Main types of employment in Germany
Full-time employment (Vollzeit Beschäftigung) – Such a contract may be open-ended or limited in time, depending on the type of work and the employer. In Germany, this is an ideal option for those who need confidence in the future, seek a work visa and want to stay in the country for a long time. Under this employment contract, you work 40 hours per week, and the probationary period is a maximum of 6 months, unless otherwise specified in the contract.
Part-time employment (Teilzeit Beschäftigung) – A more flexible, contractual contract for those who need to work 20-35 hours a week.
Minijob – A small number of working hours and a low salary of up to 450 euros / month. Under such conditions, the employee does not pay taxes and social security contributions.

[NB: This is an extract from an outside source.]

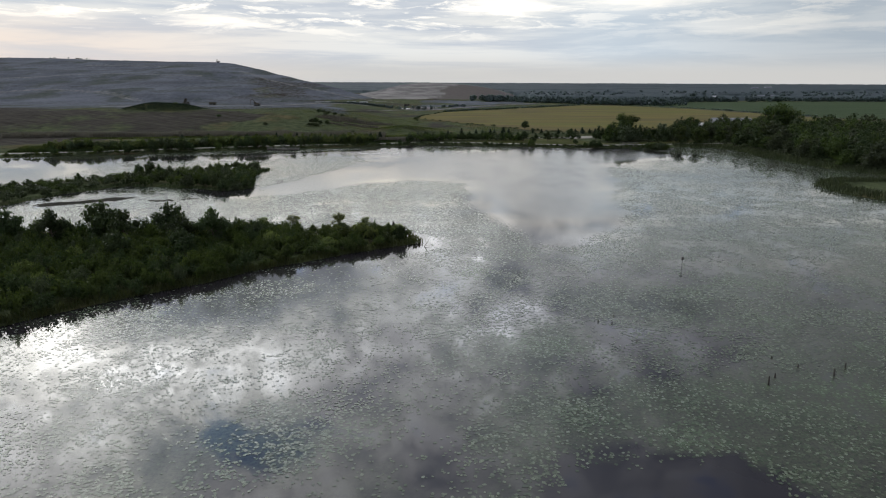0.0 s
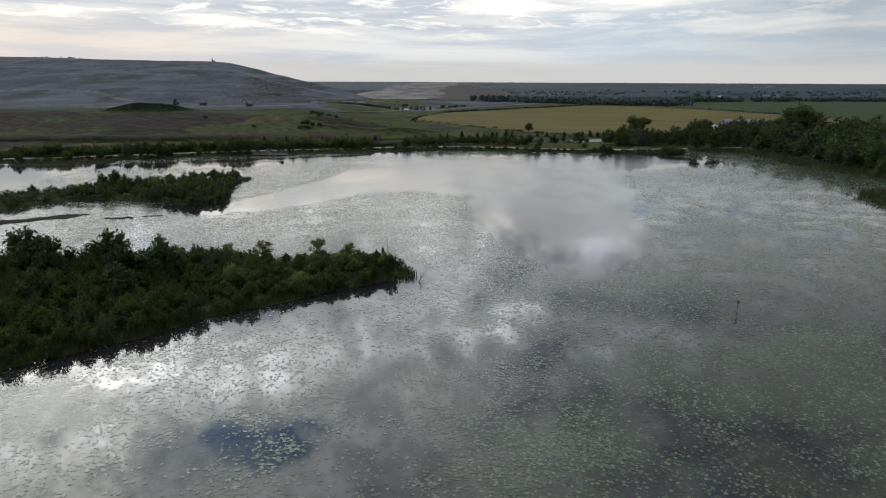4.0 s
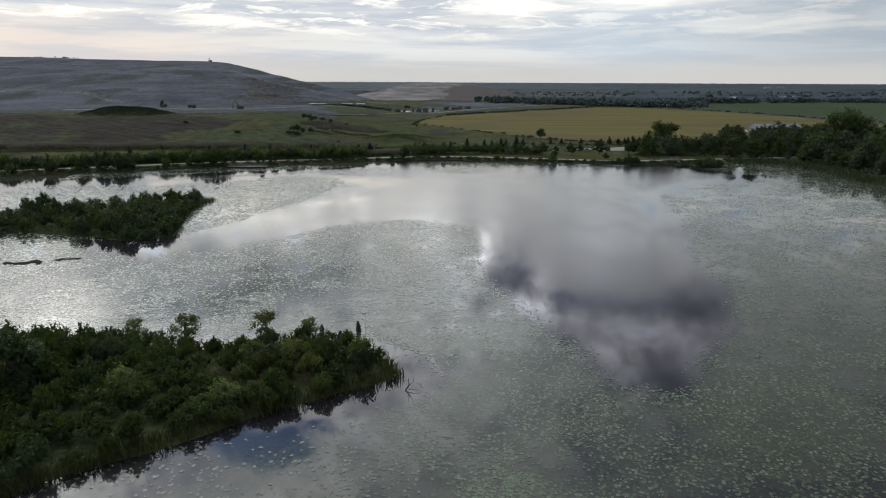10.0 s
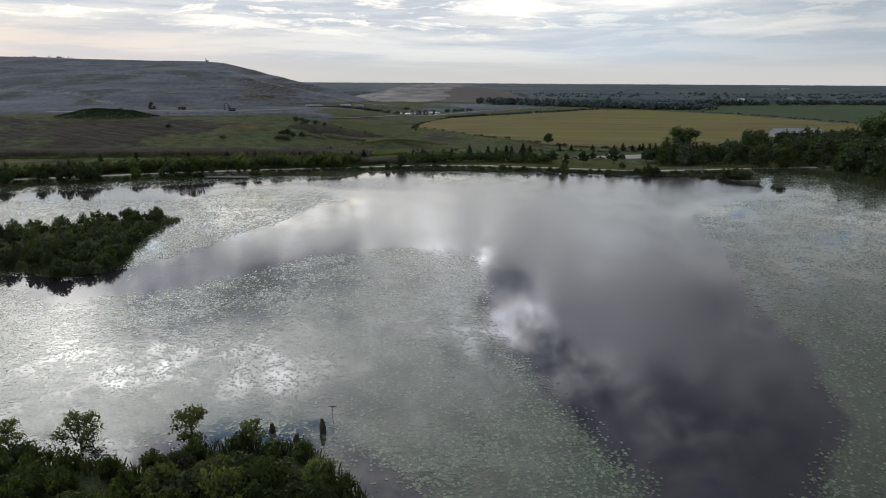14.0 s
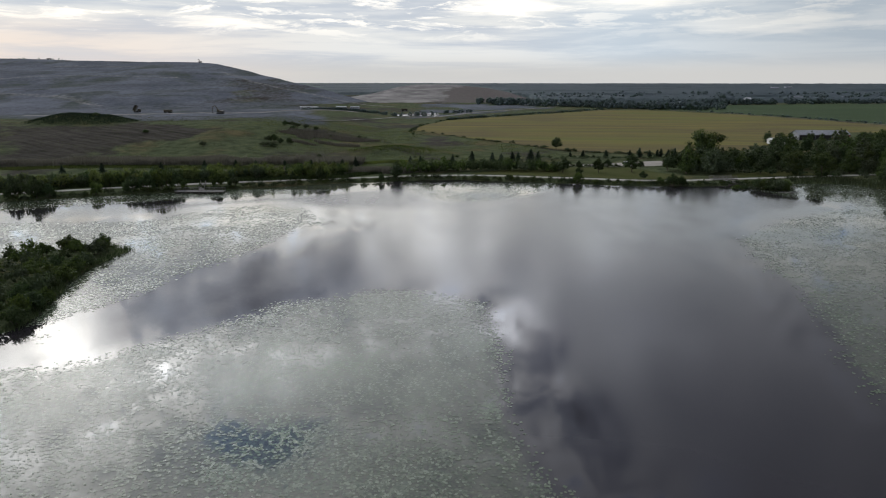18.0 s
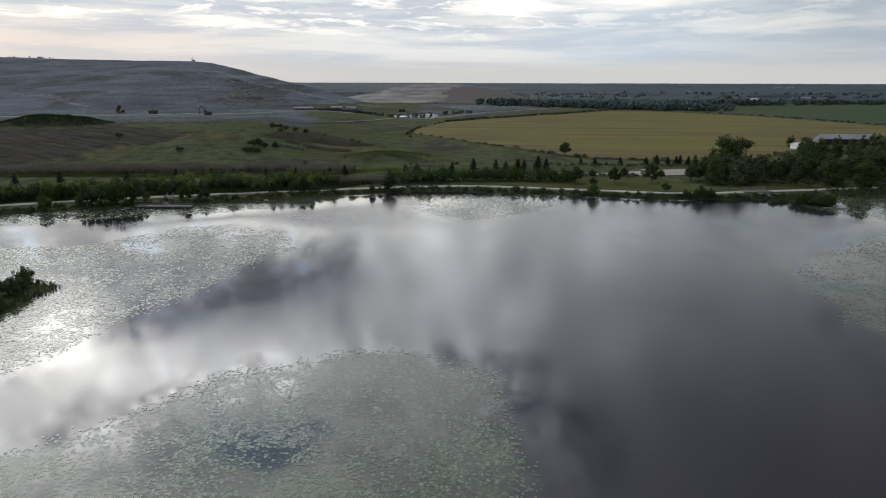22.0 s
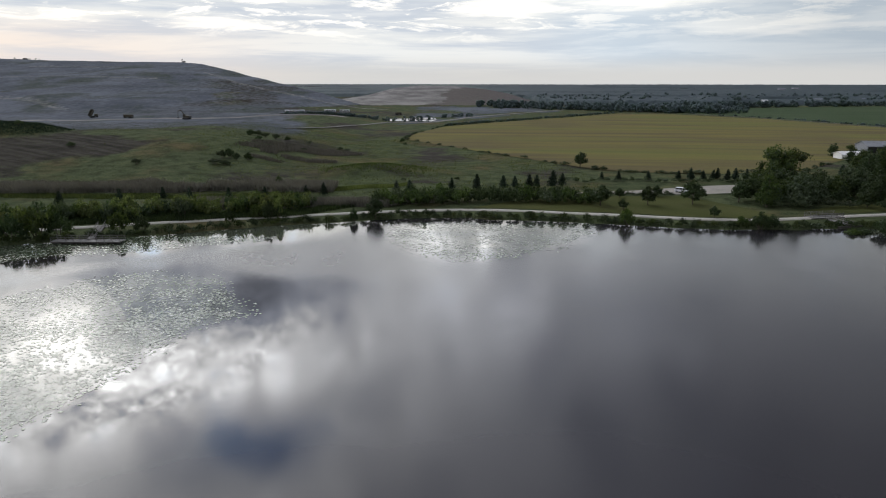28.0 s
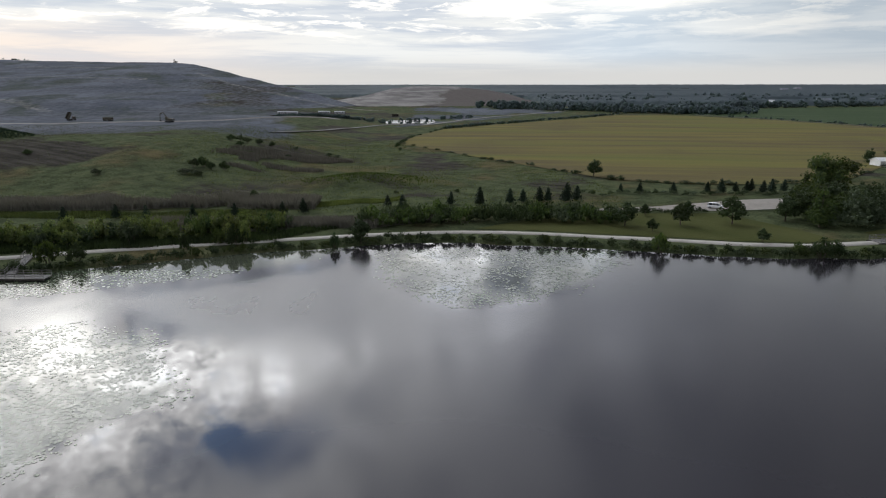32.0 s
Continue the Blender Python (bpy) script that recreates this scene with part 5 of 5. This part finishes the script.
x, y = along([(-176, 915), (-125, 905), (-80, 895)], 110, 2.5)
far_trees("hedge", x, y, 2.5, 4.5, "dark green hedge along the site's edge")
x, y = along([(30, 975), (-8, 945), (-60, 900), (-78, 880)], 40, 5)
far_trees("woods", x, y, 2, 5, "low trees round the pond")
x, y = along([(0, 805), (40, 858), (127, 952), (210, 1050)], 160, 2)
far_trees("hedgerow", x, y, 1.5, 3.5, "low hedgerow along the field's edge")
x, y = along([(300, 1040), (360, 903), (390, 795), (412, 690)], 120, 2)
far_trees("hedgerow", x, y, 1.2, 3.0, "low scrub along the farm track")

Student contract (Studentenjob) – Prerequisites for such a contract – to be enrolled in a German university. The maximum number of working hours is 20 hours per week, 120 full working days per year or 240 part-time days per year. Usually student contracts are very flexible.
What is a minijob?
Minijobbers in Germany are those who earn less than € 450 per month or whose employment is limited to three months or 70 working days per year and – if the salary exceeds 450 euros per month – this employment is not the main job (short-term employment). This type of employment is informally called Minijob, and officially – Geringfügige Beschäftigung. There are separate laws and rules of taxation for this type of labor relations
Due to the increase in the minimum wage to 12 euros this year, the upper limit of wages for minijobbers will also increase. It is planned to be 520 euros per month. According to the Federal Minister of Labor the new limit on minijob will apply from October 1, 2022.
Minijobbers are insured in the state system against accidents at work and diseases caused while working. They do not pay contributions to social security: medical insurance, care insurance and unemployment insurance. Default pension contributions must be paid, but this can also be waived. At the same time, employers are obliged to pay their share of social security contributions from wages.
Under labor law, part-time workers have the same status as their full-time counterparts. They have the right to the statutory minimum wage, as well as to receive salary in case of illness and absence from work on holidays.